In 2007 police officer and boxer Riku Lumberg (of Romani heritage) wrote an open letter to his own people, seeking an end to the "barbaric tradition of blood feud" in the community. Roma artist Kiba Lumberg has said the following about the culture she grew up in: "Blood feud and the violence that exists in Roma culture can't be discussed in Finland. We can't accept that some groups hide behind culture to excuse stepping on human rights and freedom of speech," and "the problem is, that when a Gypsy dares to speak in public about the negative things happening in their own tribe, they face death threats. If a white person opens their mouth, they're accused of racism."
The Finnish Ministry of Justice indicated that in 2005, persons of Romani background (who make up less than 0.2% of the total population of Finland) perpetrated 18% of solved street robbery crimes in Finland. By way of comparison, the slightly larger Somali population (14,769 as opposed to an estimated 10,000) were responsible for 12%, while ethnic Finns were responsible for close to 51%. According to a 2003 report by the Finnish Department of Corrections, there were an estimated 120–140 Romanis in the Finnish prison system. The report discussed ways to combat institutional racism and discrimination within the prison system, as well as ways for improving rehabilitation of Romani inmates through, for example, education programmes and better cooperation with the Romani community at large.

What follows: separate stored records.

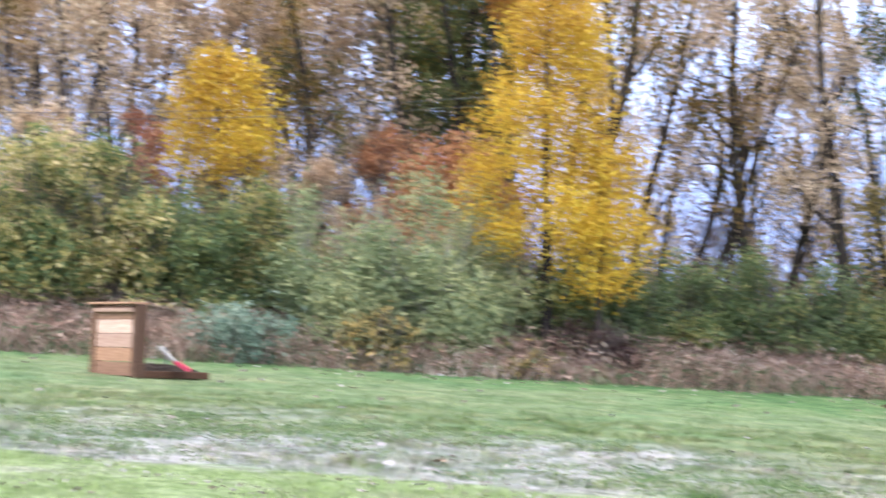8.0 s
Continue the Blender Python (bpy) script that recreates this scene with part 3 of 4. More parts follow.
def lobes(g, n, rx, ry, rz, lump, loose=0.12):
    """Points in an uneven heap of leaf clumps, thicker near its outside, loose at the rim."""
    k = max(10, int(lump * 2))
    c = unit(g, k)
    c[:, 2] = np.abs(c[:, 2])
    c *= np.array([rx, ry, rz]) * g.uniform(0.3, 0.95, (k, 1))
    s = g.uniform(0.14, 0.36, k) * min(rx, rz)
    i = g.integers(0, k, n)
    p = c[i] + unit(g, n) * (s[i] * g.uniform(0.3, 1.15, n))[:, None]
    stray = g.uniform(0, 1, n) < loose
    p[stray] += g.normal(size=(int(stray.sum()), 3)) * 0.22
    return p[p[:, 2] > 0.03]


def shrub(name, m, rx, ry, rz, count, size, leaf, label, seed, lump=26, stems=14, wood=None, long=1.5, hang=0.3, cat="shrub", rise=0.0):
    """A bush: many stems from the ground and lobes of small leaves."""
    g = np.random.default_rng(seed)
    ob = empty(name, m, label, cat)
    a = g.uniform(0, 2 * np.pi, stems)
    S, SR = [], []
    for k in range(stems):
        q = g.uniform(0.1, 0.75)
        P, R = stem(g, (0.25 * rx * math.cos(a[k]), 0.25 * ry * math.sin(a[k]), -0.1), (q * rx * math.cos(a[k]) / rz, q * ry * math.sin(a[k]) / rz), (rz + rise) * g.uniform(0.7, 1.05), 0.022, 6, 0.08)
        S.append(P[0])
        SR.append(R[0])
    S, SR = np.array(S), np.array(SR)
    B, BR = sprout(g, S, SR, 9, 0.2, 1.0, 38, 0.45, 3, 0.05, 0.15, 0.6, 0.4, least=0.005)
    if stems > 18:
        piece("stem", mesh_of("stem", *join([tubes(S, SR, 5), tubes(B, BR, 3)]), wood or M_TWIG, True), ob)
    else:
        for each in limb_meshes(stems, (S, SR, np.arange(stems), 5), (B, BR, np.repeat(np.arange(stems), 9), 3)):
            piece("stem", mesh_of("stem", *each, wood or M_TWIG, True), ob)
    p = lobes(g, int(count * 1.25), rx, ry, rz, lump, 0.4 if long > 2.5 else 0.08)
    size = size * 0.78
    p[:, 2] += rise
    piece("foliage", mesh_of("foliage", *leaves(g, p, size, long, hang), leaf), ob)
    return ob


# bare trees by the gap
big_bare = bare_crown(5, 2.7, (0.05, 0.0), (1.2, 0, 6.6), (2.4, 2.2, 3.85), 0.185, (10, 30, 260, 2000, 11500), 0.0033, 0.95, 0.72, 0.62, 0.46, 2, 0.0095)
g = np.random.default_rng(19)
P = np.array([[(0.14, 0, 2.75), (0.75, -0.15, 2.75 + 0.38), (1.33, -0.3, 2.75 + 0.38), (1.57, -0.35, 2.75 + 0.66), (2.1, -0.4, 2.75 + 0.9), (2.5, -0.4, 2.75 + 0.6)]])
R = np.array([[0.035, 0.03, 0.024, 0.018, 0.012, 0.007]])
A, AR = sprout(g, P, R, 16, 0.25, 1.0, 45, 0.3, 4, -0.06, 0.14, 0.6, 0.4, least=0.004)
big_bare[1].append(join([tubes(P, R, 6), tubes(A, AR, 3)]))
tree("bare_tree", planted(-7.45, 47.5, 0), big_bare, None, "broad leafless tree with a fan of fine grey twigs", M_BARK_DARK, twig=M_BARK_GREY)
tree("bare_tree", planted(-10.85, 46, 0), bare_crown(14, 4.7, (0.04, 0.0), (0.6, 0, 9.6), (2.1, 2.0, 5.2), 0.16, (6, 22, 150, 1000, 4200), 0.0035, 1.0, 0.65, 1.1, 0.34, 0, 0.011), None,
     "tall leafless tree with an upright forked trunk", M_BARK_DARK, twig=M_BARK_GREY)

# slim trees of the belt: four kinds, then copies
KINDS = {}
for key, args, leaf, mat, label, cl in (
        ("brown", (21, 10.5, 0.118, 5200, 0.058, 20, (0.03, 0.02)), L_POPLAR, M_BARK, "slim tall tree with sparse yellow-brown autumn leaves", "yellow-brown leaves"),
        ("tan", (22, 10.0, 0.11, 4200, 0.058, 20, (-0.05, 0.03)), L_TAN, M_BARK, "slim tall tree with thin pale tan leaves", "tan leaves"),
        ("olive", (23, 10.0, 0.085, 4600, 0.06, 20, (0.02, -0.04), 0.16, 6, 2, 0.3), L_OLIVE, M_BARK_DARK, "slim dark tree with olive green leaves", "olive leaves"),
        ("forked", (26, 11.0, 0.11, 4800, 0.058, 20, (0.06, 0.0), 0.16, 6, 2, 0.36), L_POPLAR, M_BARK, "forked tall tree with loose yellow-brown leaves", "yellow-brown leaves"),
        ("slant", (27, 10.0, 0.09, 2700, 0.058, 17, (0.16, 0.05), 0.2, 6, 2, 0.25), L_TAN, M_BARK_DARK, "slanting thin tree with few tan leaves", "tan leaves"),
        ("dense", (28, 9.0, 0.10, 4800, 0.066, 24, (0.02, 0.0), 0.2, 6, 2, 0.3), L_TAN, M_BARK_GREY, "bushy tree thick with pale tan leaves", "pale tan leaves"),
        ("bare", (29, 10.0, 0.075, 0, 0.05, 26, (0.05, 0.0), 0.3, 7, 3), None, M_BARK_DARK, "slim leafless tree with a web of fine twigs", ""),
        ("thin", (24, 11.0, 0.085, 1100, 0.058, 15, (-0.02, 0.0)), L_TAN, M_BARK_DARK, "thin almost leafless tree of the belt", "last tan leaves")):
    wood, crown = poplar(*args)
    KINDS[key] = (wood, crown, mat, leaf, label, cl)
FIRST = {}
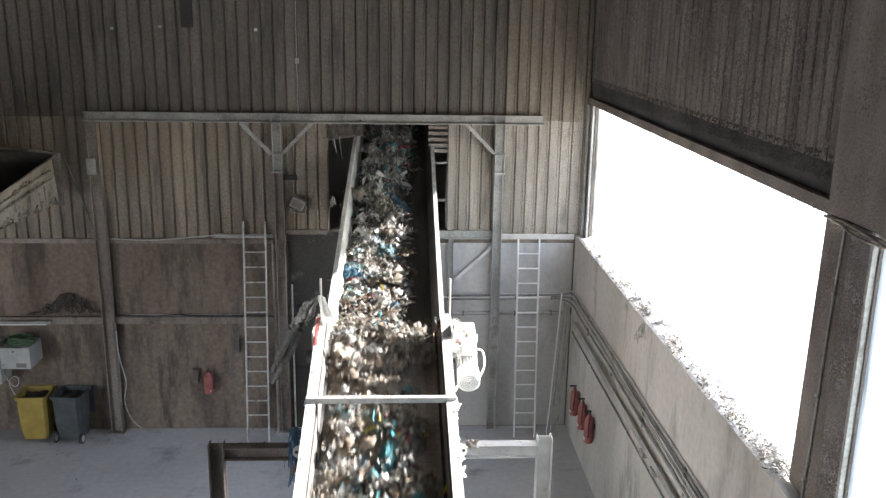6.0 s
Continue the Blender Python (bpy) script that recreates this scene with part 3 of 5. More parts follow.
# ---- column and conduit between the windows ----
def column():
    c = thing("hall_column", "rusty steel hall column crusted with dust between the windows", "column")
    bm = boxed(4.86, 4.917, 6.36, 6.83, 3.94, 6.40, bevel=0.008)
    for v in bm.verts:
        if v.co.y > 6.6:
            v.co.y += 0.02 - 0.03 * (v.co.z - 3.94)
    part("face_plate", bm, M_COL, c)
    part("crust", boxed(4.85, 4.917, 6.02, 6.355, 3.60, 6.42, bevel=0.02), M_COL_B, c, "grey gritty dust crust")
    part("flange", boxed(4.83, 4.917, 5.972, 6.015, 3.60, 6.44, bevel=0.008), M_BEAM, c, "pale flange edge")
    part("jamb_strip", boxed(4.875, 4.917, 5.952, 5.969, 3.94, 6.40, bevel=0.006), M_COL, c, "dark window jamb strip")
    part("haunch", boxed(4.78, 4.865, 5.2, 6.62, 6.45, 10.95, bevel=0.01), M_COL, c)
    part("conduit", tube(bmesh.new(), [(4.845, 6.46 + 0.05 * (5.84 - z) + 0.008 * math.sin(z * 2.5), z) for z in np.arange(3.2, 6.45, 0.2)], 0.011), M_BEAM, c, "thin pale conduit")
    for i in range(4):
        pts = [(4.80 - 0.02 * (i % 2) - (0.03 if y < 6.3 else 0), y, 6.43 + 0.02 * math.sin(y * 5 + i * 2) - 0.012 * i) for y in np.arange(5.0, 6.80, 0.15)]
        part("wire_strand", tube(bmesh.new(), pts, 0.011, 5), M_POST, c)
    for z in (4.1, 4.9, 5.8):
        yc = 6.46 + 0.05 * (5.84 - z)
        part("clip", boxed(4.826, 4.862, yc - 0.02, yc + 0.02, z, z + 0.022), M_BEAM, c)
    return c


column()


# ---- right-hand wall: sill, cables, extinguishers ----
def clod(bm, rnd, at, r):
    v = bmesh.ops.create_icosphere(bm, subdivisions=1, radius=r, matrix=Matrix.Translation(at) @ Euler((rnd.random() * 6, rnd.random() * 6, rnd.random() * 6)).to_matrix().to_4x4() @ Matrix.Diagonal((rnd.uniform(0.6, 1.5), rnd.uniform(0.6, 1.5), rnd.uniform(0.4, 0.9), 1)))["verts"]
    for x in v:
        x.co += Vector((rnd.gauss(0, 1), rnd.gauss(0, 1), rnd.gauss(0, 1))) * r * 0.22


def sill_debris():
    rnd = random.Random(11)
    bm = bmesh.new()
    n, k = 150, 7
    rows = []
    for i in range(n + 1):
        y = 6.84 + (15.68 - 6.84) * i / n
        row = []
        for j in range(k + 1):
            x = 4.735 + 0.235 * j / k
            h = 0.012 + 0.06 * (j / k) ** 1.2 * (0.6 + 0.9 * noise.noise(Vector((0, y * 1.3, 2)))) + 0.03 * abs(noise.noise(Vector((x * 14, y * 5, 7))))
            row.append(bm.verts.new((x + 0.012 * noise.noise(Vector((1, y * 6, j))), y, 3.932 + (0.004 if j == 0 else max(0.006, h)))))
        rows.append(row)
    for a, b in zip(rows, rows[1:]):
        for j in range(k):
            bm.faces.new((a[j], a[j + 1], b[j + 1], b[j]))
    ob = tagged(link("dust_heap", bm, M_DUST), "pale dust and shreds heaped along the window sill", "dust", kind="stuff")
    bm = bmesh.new()
    for _ in range(320):
        y = rnd.choice((7.1, 7.5, 7.9, 8.6, 9.6, 10.4, 11.6, 12.3, 12.7)) + rnd.gauss(0, 0.28)
        y = min(max(y, 6.87), 15.6)
        x = rnd.uniform(4.745, 4.93)
        clod(bm, rnd, (x, y, 3.95 + (x - 4.735) * 0.2 + rnd.uniform(-0.012, 0.02)), rnd.uniform(0.006, 0.019))
    tagged(link("debris", bm, M_CRUMB), "small dusty clods and scraps lying on the sill", "debris", kind="stuff")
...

From the 1950s, Finnish Romani have moved to Sweden, mainly due to better job opportunities and less discrimination. Around 4,500 Finnish Romani live in Sweden. They are the only Romani group in Sweden who wear their traditional dress. In Sweden it is easier for Finnish Romani to get a job and an apartment due to more Swedish sounding surnames as well as long tradition of multiculturalism in Sweden.